Dopo l’opas di Intesa su Ubi il prossimo dossier caldo del banking italiano sarà la privatizzazione del Montepaschi. Se l’advisor Mediobanca è stato attivato nel mese di luglio, il cantiere intorno al gruppo senese diretto da Guido Bastianini e presieduto da Patrizia Grieco dovrebbe aprirsi subito dopo la pausa estiva. L’obiettivo del Tesoro è infatti definire il futuro della controllata (oggi detiene il 68%) non appena si concluderà la delicata operazione di de-risking annunciata a giugno. Nell’ambito di quel deal da Mps usciranno oltre 8 miliardi tra non performing loan e unlikely to pay che passeranno sotto il controllo di Amco, la ex Sga. La pulizia (assistita da Lazard e da Equita, mentre sul bridge loan sono attive JpMorgan e Ubs) sarà utile per migliorare l’asset quality, visto che il gross npe ratio passerà dal 12,4% al 4,3%, e aumenterà l’appetibilità della banca senese sul mercato. Bce avrebbe però chiesto di accompagnare il deal a un rafforzamento patrimoniale, previsto per il momento tra 700 milioni e il miliardo, che servirà a ristabilire i coefficienti di capitale.
L’idea di iniettare nuove risorse nel Monte senza una strategia definita dopo i 7 miliardi versati nel salvataggio del 2017 non sembra molto gradita a Roma e rischia peraltro di aprire una nuova faticosa trattativa con la Direzione Concorrenza di Bruxelles. Ecco perché il Tesoro punterebbe a definire il percorso di exit prima dell’aumento, atteso tra la fine dell’anno e l’inizio del 2021. Scartate le strade di un break-up e di un accelerated bookbuilding (troppo penalizzante agli attuali valori di borsa) la strada maestra sarà l’individuazione di un partner con cui costruire una fusione. Con Intesa e Bper concentrati sull’operazione Ubi, i candidati a un deal di questo genere non sono molti. Nelle merchant bank gli occhi sono puntati soprattutto su Unicredit che, per più di una ragione, potrebbe essere spinta ad aprire il dossier.

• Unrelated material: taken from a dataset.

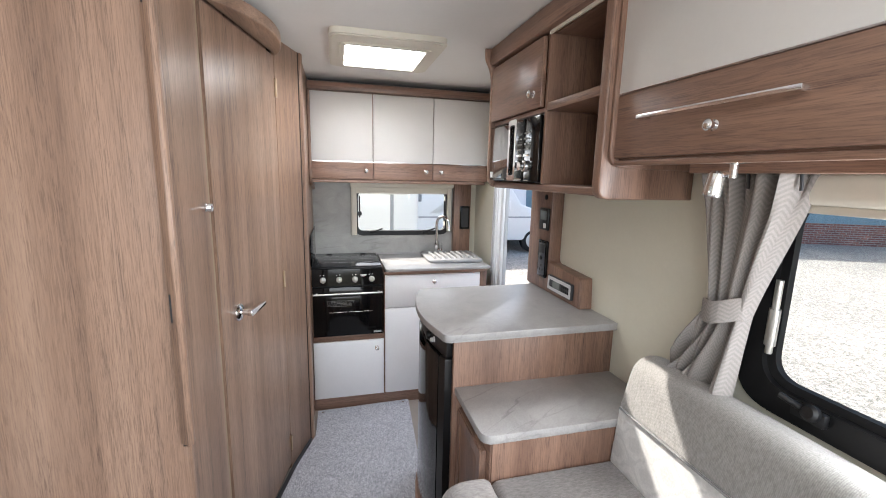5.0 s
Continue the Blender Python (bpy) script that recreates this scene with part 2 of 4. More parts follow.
def herringbone_cloth(name, base):
    """Curtain cloth with a fine chevron weave, along its own height."""
    m, nt, p = node_mat(name)
    tc = nt.nodes.new("ShaderNodeTexCoord")
    sep = nt.nodes.new("ShaderNodeSeparateXYZ")
    nt.links.new(tc.outputs["UV"], sep.inputs[0])
    zig = math_node(nt, "PINGPONG", math_node(nt, "MULTIPLY", sep.outputs["X"], 1.0), 0.018)
    t = math_node(nt, "ADD", sep.outputs["Y"], zig)
    band = math_node(nt, "SINE", math_node(nt, "MULTIPLY", t, 2 * math.pi / 0.0125))
    grain = noise_tex(nt, coords(nt, (300, 300, 300)), 1.0, 2)
    col = ramp(nt, math_node(nt, "MULTIPLY_ADD", band, 0.5, 0.5), [(0.2, tuple(c * 0.9 for c in base)), (0.8, tuple(c * 1.07 for c in base))])
    col = blend(nt, 0.4, col, ramp(nt, grain, [(0.3, (0.8, 0.8, 0.8)), (0.7, (1.15, 1.15, 1.15))]), "MULTIPLY")
    nt.links.new(col, p.inputs["Base Color"])
    p.inputs["Roughness"].default_value = 0.9
    p.inputs["Specular IOR Level"].default_value = 0.2
    bump(nt, p, math_node(nt, "MULTIPLY_ADD", band, 0.3, grain), 0.3, 0.001)
    return m


curtain_cloth = herringbone_cloth("grey_herringbone_curtain", (0.3, 0.275, 0.258))


def carpet_mat(name, base):
    m, nt, p = node_mat(name)
    v = coords(nt)
    tuft = noise_tex(nt, v, 190.0, 2, 0.7)
    mid = noise_tex(nt, v, 60.0, 3, 0.6)
    wide = noise_tex(nt, v, 6.0, 3)
    col = ramp(nt, tuft, [(0.3, tuple(c * 0.5 for c in base)), (0.5, base), (0.68, tuple(c * 1.55 for c in base))])
    col = blend(nt, 0.6, col, ramp(nt, mid, [(0.35, (0.75, 0.75, 0.76)), (0.65, (1.15, 1.15, 1.15))]), "MULTIPLY")
    col = blend(nt, 0.5, col, ramp(nt, wide, [(0.3, (0.9, 0.9, 0.9)), (0.7, (1.08, 1.08, 1.08))]), "MULTIPLY")
    nt.links.new(col, p.inputs["Base Color"])
    p.inputs["Roughness"].default_value = 1.0
    p.inputs["Specular IOR Level"].default_value = 0.05
    bump(nt, p, math_node(nt, "ADD", tuft, mid), 0.9, 0.006)
    return m


carpet_blue = carpet_mat("grey_carpet", (0.405, 0.4, 0.42))
carpet_brown = carpet_mat("dark_grey_carpet", (0.17, 0.155, 0.15))


def glass_mat(name, tint, gloss=0.1, film=0.0):
    m, nt, _ = node_mat(name)
    nt.nodes.remove(nt.nodes["Principled BSDF"])
    tr, gl, mx = (nt.nodes.new("ShaderNodeBsdf" + k) for k in ("Transparent", "Glossy", "Diffuse"))
    tr.inputs["Color"].default_value = (*tint, 1)
    gl.inputs["Roughness"].default_value = 0.03
    fr = nt.nodes.new("ShaderNodeFresnel")
    fr.inputs["IOR"].default_value = 1.35
    a = nt.nodes.new("ShaderNodeMixShader")
    nt.links.new(fr.outputs[0], a.inputs[0])
    nt.links.new(tr.outputs[0], a.inputs[1])
    nt.links.new(gl.outputs[0], a.inputs[2])
    b = nt.nodes.new("ShaderNodeMixShader")
    b.inputs[0].default_value = film
    mx.inputs["Color"].default_value = (0.7, 0.7, 0.7, 1)
    nt.links.new(a.outputs[0], b.inputs[1])
    nt.links.new(mx.outputs[0], b.inputs[2])
    nt.links.new(b.outputs[0], nt.nodes["Material Output"].inputs["Surface"])
    return m


pane_glass = glass_mat("window_acrylic", (0.93, 0.95, 0.95))
smoked_glass = glass_mat("smoked_glass", (0.3, 0.3, 0.32))


def gravel_mat(name):
    m, nt, p = node_mat(name)
    v = coords(nt)
    st = nt.nodes.new("ShaderNodeTexVoronoi")
    st.inputs["Scale"].default_value = 26.0
    nt.links.new(v, st.inputs["Vector"])
    fine = noise_tex(nt, v, 40.0, 4, 0.7)
    wide = noise_tex(nt, v, 0.35, 5, 0.6)
    col = ramp(nt, fine, [(0.3, (0.16, 0.154, 0.143)), (0.5, (0.32, 0.31, 0.288)), (0.72, (0.51, 0.493, 0.463))])
    col = blend(nt, 0.75, col, ramp(nt, wide, [(0.3, (0.75, 0.74, 0.74)), (0.7, (1.2, 1.18, 1.12))]), "MULTIPLY")
    tone = nt.nodes.new("ShaderNodeSeparateColor")
    nt.links.new(st.outputs["Color"], tone.inputs[0])
    stones = ramp(nt, tone.outputs[0], [(0.0, (0.55, 0.55, 0.55)), (0.6, (1.0, 0.99, 0.97)), (1.0, (1.25, 1.22, 1.18))])
    col = blend(nt, 0.8, col, stones, "MULTIPLY")
    nt.links.new(col, p.inputs["Base Color"])
    p.inputs["Roughness"].default_value = 0.95
    bump(nt, p, math_node(nt, "ADD", fine, st.outputs["Distance"]), 0.7, 0.02)
    return m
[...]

Dopo aver inseguito per un certo tempo un merger transfrontaliero analizzando con attenzione Société Générale e Commerzbank, il ceo Jean Pierre Mustier ha rivolto da qualche mese la propria attenzione all’Italia. Una progettualità che potrebbe ben sposarsi con l’imminente riorganizzazione della struttura societaria di gruppo e la separazione degli asset esteri da quelli nazionali. Come riportato da MF-Milano Finanza sabato 1° giugno il banchiere avrebbe ragionato per diverse settimane tra aprile e maggio sul dossier Ubi Banca con l’obiettivo di costruire un deal alternativo a quello di Intesa e rafforzarsi così in Lombardia. Il progetto però non è andato in porto ed è possibile che oggi il vertice della banca sia alla ricerca di un altro asset tricolore.
Ai suoi più stretti collaboratori Mustier non avrebbe ancora svelato le proprie intenzioni, ma Mps è un’opzione possibile. Un partner alternativo per Siena potrebbe essere una delle due grandi banche francesi storicamente attive in Italia, Crédit Agricole e Bnp Paribas, che però si muoverebbero soltanto dopo una stabilizzazione del quadro economico e sanitario. Appare invece più impegnativa l’ipotesi di un intervento di Banco Bpm sia per il significativo impatto patrimoniale del merger (le stime parlano di 2-3 miliardi di shortfall da colmare), sia per il peso specifico che il Tesoro verrebbe ad assumere nel nuova combined entity. Per il gruppo guidato da Giuseppe Castagna, che pure scruta da tempo con attenzione il mercato, sembrano più plausibili altri target, come per esempio una delle banche valtellinesi o la Bper. Tornando a Mps, al 31 luglio la banca ha erogato oltre 2 miliardi di euro di finanziamenti relativi alle misure del decreto liquidità alle imprese, di cui oltre un miliardo riferibile ai finanziamenti fino a 25 mila euro, estendibili a 30 mila.